Mr Peterson is telling us that XSLT support in browsers has been good enough
for at least a year or so, and that many websites could benefit from making
use of client-side transformation. This I accept could be true for a small
minority of websites, but not and probably never in general.

I think most of us have s strong feeling that webdesign must be as simple as
possible to be able to develop and maintain in the long run. We simply hate
the idea of having to test each request for a webpage and serve webcrawlers
like Google one page transformed at the server, then to test if browsers
need an XSLT 1.0 or an XSLT 2.0 stylesheet, and then to send both some xml
data store file and the proper XSLT stylesheet to the browser.

Transformation server-side is not just one thing. We should do it the smart
way, that is we only transform our data store to an XHTML/HTML webpage each
time the data store has changed. For the majority of webpages the
transformation server-side only takes place once or twice in a lifetime. For
other pages a couple of times a year, a month, a week, a day, an hour.
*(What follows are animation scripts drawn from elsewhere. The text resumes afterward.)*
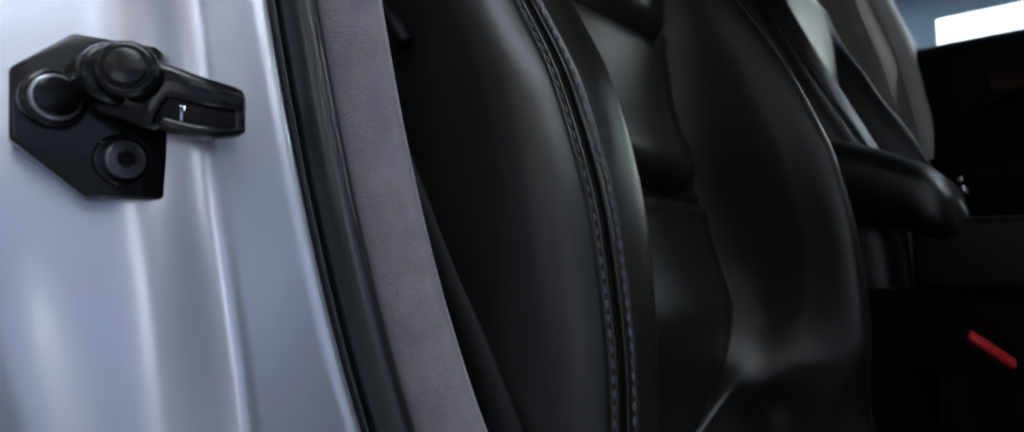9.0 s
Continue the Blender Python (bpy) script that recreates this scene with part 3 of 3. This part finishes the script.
def backrest_point(side, u, z):
    sec = seat_section(z, side)
    p = spline(sec, u)
    d, y = p
    edge, seam = sec[2], sec[5]
    # sewn grooves
    y += 0.0055 * math.exp(-((p - edge).length / 0.0045) ** 2) * (1 - step(1.20, 1.225, z))
    if u > 2:
        y -= 0.0040 * math.exp(-(((p - edge).length - 0.010) / 0.006) ** 2) * (1 - step(0.68, 0.78, z)) * step(0.545, 0.57, z)
    r = (p - seam).length
    g = -0.0034 * math.exp(-(r / 0.0011) ** 2) + 0.0016 * math.exp(-((r - 0.0027) / 0.0015) ** 2) - 0.0015 * math.exp(-((r - 0.0056) / 0.0011) ** 2)
    g *= 1 - 0.45 * step(1.00, 1.10, z)
    d += 0.75 * g
    y -= 0.65 * g
    if u < 2:
        fade = 1 - step(1.965, 2.0, u)
        y += 0.0034 * math.exp(-((z - YOKE_Z) / 0.0026) ** 2)
        y -= 0.0008 * math.exp(-((z - YOKE_Z - 0.011) / 0.010) ** 2) * fade
        for cz, deep, wide, cut, roll in CREASES:
            q = (z - cz - 0.006 * (1 - (d / 0.155) ** 2)) / wide
            q *= 0.72 if q > 0 else 1.15
            y += deep * math.exp(-q * q) * fade
            y -= 0.0015 * math.exp(-((q - 3.6) / 2.6) ** 2) * fade
            y += cut * math.exp(-((q + 0.05) / 0.42) ** 2) * fade - roll * math.exp(-((q + 1.6) / 0.75) ** 2) * fade
        y -= 0.009 * math.exp(-((z - 0.805) / 0.055) ** 2) * fade
        w = noise.noise(Vector((d * 9 * side, z * 9, 1.3)))
        y += 0.0022 * w * fade
    else:
        y += 0.0016 * noise.noise(Vector((side * d * 8, z * 7, 4.0 + side)))
    return Vector((SC + side * d, y, z))


def z_stops():
    zs = list(np.linspace(0.40, 0.53, 12)) + list(np.linspace(0.535, 0.61, 26)) + list(np.linspace(0.615, 0.735, 22)) + list(np.linspace(0.738, 0.79, 27)) + list(np.linspace(0.795, 1.15, 68))
    zs += list(np.linspace(1.1545, 1.20, 24))
    zs += list(np.linspace(1.204, 1.254, 20))
    return zs


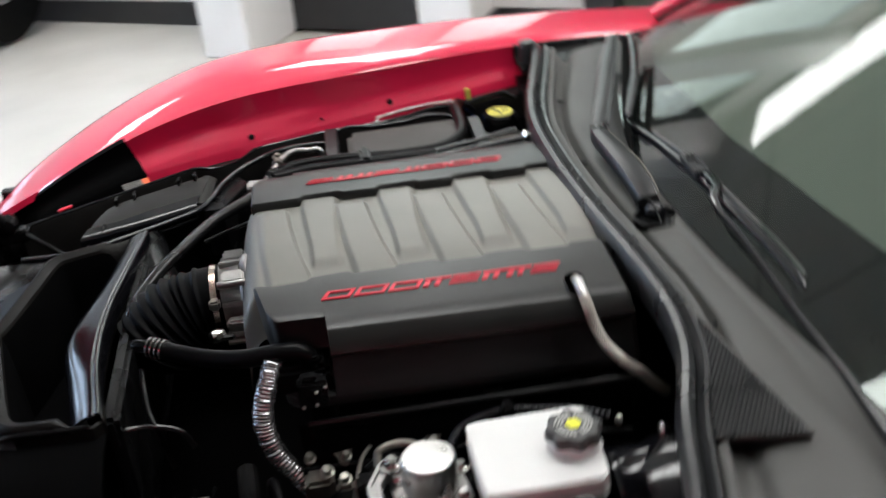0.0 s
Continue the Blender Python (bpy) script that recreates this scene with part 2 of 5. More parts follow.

Could it really be better to transform each end every webpage every time a
browser requests it, in the browser, compared to once or twice in a life
time server-side? This is what we are talking about for the majority of
webpages.

Even when client-side transformation has some advantages, these must really
be big advantages to make me set up a more complex website.

My conclusion is that the potential benefits of client-side transformation
will in most cases not be great enough to be worth considering.

But I will implement it for at least one of my websites as I test.